The analysis also finds that Europe is likely to remain a large consumer of Russian gas, so will need to strengthen its energy infrastructure to cope with potential supply disruptions.
Weaker world gas prices are expected to hit proposed export projects in other areas, such as the planned development of the large gasfields found off the coast of Mozambique.
The US shale revolution, caused by advances in production techniques from reserves that were previously not commercially viable, has boosted the country’s gas production and created expectations that the country could become a significant exporter of LNG, at prices that will be competitive in world markets.
Three multibillion-dollar gas liquefaction projects have been given the go-ahead by the Federal Energy Regulatory Commission to start construction, and 13 more have filed applications for approval.
The shale boom has already had a significant impact on world gas markets, by removing the US need for LNG imports, freeing supplies from Qatar and elsewhere to go to Europe and Asia. That has given European utilities and other gas customers greater leverage, enabling them to renegotiate supply contracts with Gazprom.

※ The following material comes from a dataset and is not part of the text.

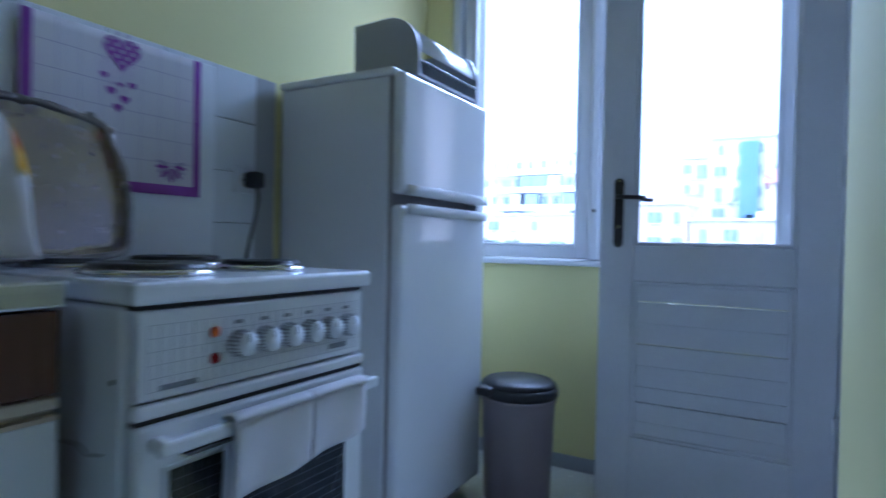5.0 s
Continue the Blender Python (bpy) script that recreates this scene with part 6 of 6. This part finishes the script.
building(76, -4.3, 3.5, 8, 6.6, (0.67, 0.60, 0.56), 4, 3, "house with a red tiled roof", True, 2.0)
building(91, -14, -6.4, 12, 13.0, (0.66, 0.65, 0.65), 3, 5, "grey apartment block with glazed balconies", 2)
building(71, -2.4, 11.0, 6, 2.2, (0.74, 0.67, 0.60), 5, 2, "low white house among the roofs", False)
building(73, 11.5, 21.0, 8, 4.2, (0.70, 0.58, 0.53), 4, 2, "low pinkish house with flat roof", False)
building(110, -40, -17, 14, 10.5, (0.66, 0.64, 0.62), 7, 4, "distant pale apartment block", False)
building(110, 66, 100, 14, 9.0, (0.67, 0.66, 0.65), 9, 4, "distant pale apartment block", False)

# the neighbour's wing close by
nb = thing("neighbour_house", (10.5, -3.3, -12), "pinkish white neighbouring house with a roller shutter", "house")
NWALL = worn("pale_pink_render", (0.66, 0.60, 0.57), (0.56, 0.50, 0.47), 0.9, 0, 1, 12, 0.4, 0.15)
wbm = bmesh.new()
for b in ((7.3, -6, -12, 14, -0.6, 0.9), (7.3, -6, 2.42, 14, -0.6, 3.7), (7.3, -6, 0.9, 7.75, -0.6, 2.42), (9.95, -6, 0.9, 14, -0.6, 2.42), (7.75, -6, 0.9, 9.95, -0.9, 2.42)):
    box(wbm, *b)
part("wall", wbm, NWALL, nb)
part("roof", B(7.1, -6.2, 3.7, 14.2, -0.4, 3.85), worn("dark_roof_edge", (0.16, 0.15, 0.15), (0.1, 0.1, 0.1), 0.8), nb)
part("shutter_box", B(7.7, -0.62, 2.40, 10.0, -0.36, 2.56, bevel=0.01), FARWHITE, nb)
wd_ = part("window", B(7.80, -0.80, 0.92, 9.90, -0.78, 2.05), FARGLASS, nb)
for k in range(9):
    part("shutter_slat", B(7.78, -0.70, 2.06 + k * 0.04, 9.92, -0.68, 2.095 + k * 0.04, bevel=0.004), FARWHITE, wd_)
for a in (7.76, 8.46, 9.16, 9.88):
    part("frame", B(a, -0.79, 0.90, a + 0.06, -0.72, 2.06), FARWHITE, wd_)

# cable in the air and bare trees
cbw = bmesh.new()
tube(cbw, [(12, 5.67 - 2.6, 4.65 + 3.1), (12, 5.67, 4.65), (12, 6.68, 3.44), (12, 7.65, 2.42), (12, 7.65 + 4.8, 2.42 - 4.9)], 0.009, 6)
solid("overhead_cable", cbw, BLACK, "black overhead cable crossing the sky", "cable")
BARK = worn("bare_bark", (0.13, 0.11, 0.10), (0.07, 0.06, 0.05), 0.95, 0, 2, 20, 0.6, 0.4)


def bare_tree(x, y, z0, h, seed):
    t = thing("bare_tree", (x, y, z0), "leafless winter tree with fine twigs", "tree", "bare trees")
    r = random.Random(seed)
    bm = bmesh.new()
    tube(bm, [(x, y, z0), (x + 0.1, y + 0.1, z0 + h * 0.3), (x, y - 0.1, z0 + h * 0.62), (x + 0.05, y, z0 + h)], lambda s: 0.16 * (1 - 0.8 * s), 8)
    part("trunk", bm, BARK, t)
    tw_ = bmesh.new()
    def grow(p, d, length, rad, depth):
        q = p + d * length * 0.5 + Vector((r.uniform(-.1, .1), r.uniform(-.1, .1), 0.05)) * length
        e = p + d * length + Vector((0, 0, 0.10 * length))
        tube(tw_, [p, q, e], lambda s: rad * (1 - 0.6 * s), 5)
        if depth:
            for _ in range(4):
                nd = (d + Vector((r.uniform(-.8, .8), r.uniform(-.9, .9), r.uniform(-.3, .7)))).normalized()
                grow(p + (e - p) * r.uniform(0.35, 1.0), nd, length * r.uniform(0.45, 0.7), rad * 0.5, depth - 1)
    for k in range(9):
        a = r.uniform(0, 6.28)
        grow(Vector((x, y, z0 + h * r.uniform(0.35, 0.95))), Vector((math.cos(a), math.sin(a), r.uniform(0.15, 0.8))).normalized(), h * r.uniform(0.16, 0.28), 0.045, 3)
    part("crown", tw_, BARK, t, "fine bare branches")


bare_tree(38, -3.0, -12, 16.2, 3)
bare_tree(52, 24.5, -12, 13.2, 8)
bare_tree(34, -13.5, -12, 17.0, 5)
bare_tree(16, -2.4, -12, 15.6, 11)
EV = worn("dark_evergreen", (0.035, 0.055, 0.03), (0.02, 0.03, 0.018), 0.9, 0, 1, 12, 0.6, 0.6)
et = thing("evergreen_tree", (58, 32, -12), "dark evergreen tree among the roofs", "tree")
part("trunk", C((58, 32, -12), (58, 32, -3), 0.3, 0.15, 8), BARK, et)
r = random.Random(4)
cm = bmesh.new()
for k in range(1500):
    a, b = r.uniform(0, 6.28), r.gauss(0, 1)
    rr = 2.4 * r.random() ** 0.4
    p = Vector((58 + rr * math.cos(a), 32 + rr * math.sin(a) * 1.3, -2.2 + r.uniform(-3.2, 4.4) * (1 - 0.25 * rr / 2.4)))
    d = Vector((r.uniform(-1, 1), r.uniform(-1, 1), r.uniform(-1, 1))).normalized() * 0.42
    e = d.orthogonal().normalized() * 0.22
    cm.faces.new([cm.verts.new(p + d), cm.verts.new(p + e), cm.verts.new(p - d), cm.verts.new(p - e)])
part("crown", cm, EV, et)

# ---- pieces of walls and floors ----
def tile_mesh(name, w, h, d, mat, axis, bev=0.002):
    bm = bmesh.new()
    if axis == "wall":
        box(bm, -w / 2, -d, -h / 2, w / 2, 0, h / 2, bev)
    else:
        box(bm, -w / 2, -h / 2, -d, w / 2, h / 2, 0, bev)
    return mesh_of(name, bm, mat)


wn_wall = bpy.data.objects["wall_kitchen_north"]
bed = part("grout_bed", B(2.005, 4.0565, 0.80, 3.632, 4.0595, 1.402), GROUT, wn_wall)
tm = tile_mesh("tile", 0.1525, 0.1505, 0.008, TILE, "wall")
rt = random.Random(2)
zrow = 1.402 - 0.0765
for j in range(4):
    for i in range(11):
        x = 2.080 + i * 0.1545
        if x > 3.56:
            continue
        ob = new("tile", tm)
        ob.parent = wn_wall
        ob.location = Vector((x, 4.0563 + rt.uniform(-0.0004, 0.0004), zrow - j * 0.1525)) - world_at(wn_wall)
        ob.rotation_euler = (rt.uniform(-0.004, 0.004), 0, rt.uniform(-0.004, 0.004))
fm = tile_mesh("floor_tile", 0.297, 0.297, 0.006, FLOORTILE, "floor", 0.0015)
for i in range(11):
    for j in range(6):
        x, y = 1.43 + i * 0.30, 2.42 + j * 0.30
        if x > 4.45 or y > 3.98:
            continue
        ob = new("tile", fm)
        ob.parent = floor_kitchen
        ob.location = Vector((x, y, 0.0 + rt.uniform(-0.0003, 0.0003))) - world_at(floor_kitchen)
# herringbone parquet of the entry
pmh = tile_mesh("parquet_block", 0.249, 0.0485, 0.010, PARQUET, "floor", 0.001)
PW, PL = 0.05, 0.25
ca = math.sqrt(0.5)
for m_ in range(-40, 60):
    for n_ in range(-12, 13):
        for k in range(2):
            px, py = m_ * PW + n_ * PL, m_ * PW - n_ * PL
            cx, cy = (px + PL / 2, py + PW / 2) if k == 0 else (px + PW / 2, py + PW + PL / 2)
            x, y = 0.7 + ca * (cx - cy), 2.2 + ca * (cx + cy)
            if 0.24 < x < 1.25 and 2.20 < y < 3.94:
                ob = new("parquet_block", pmh)
                ob.parent = floor_hall
                ob.location = Vector((x, y, rt.uniform(-0.0006, 0.0))) - world_at(floor_hall)
                ob.rotation_euler = (0, 0, radians(45) + k * math.pi / 2)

US LNG exports, expected to start in 2016, could ultimately exceed the 14.5bn cubic feet per day that Russia exports to the EU.
Much of the US LNG is likely to go to Asia, where prices are higher, but the additional supply will still put downward pressure on world gas prices. On reasonably conservative estimates, that could cost Russia 27 per cent of its gas export revenues, the study suggests.
Jason Bordoff, a former White House energy official now at Columbia university, said the lost revenue would be “a big deal for Gazprom”.
However, gas accounts for only about 14 per cent of Russian export revenues, which are dominated by oil, meaning that the overall effect on the country’s economy would be much smaller.
Even if the gas price falls, Europe is likely to remain heavily dependent on imports from Russia, because it is among the region’s lowest-cost suppliers.
Mr Bordoff said that meant Europe needed to “get its house in order” by investing in gas storage and transmission and developing its own production to reduce the impact of any disruption in supplies from Russia.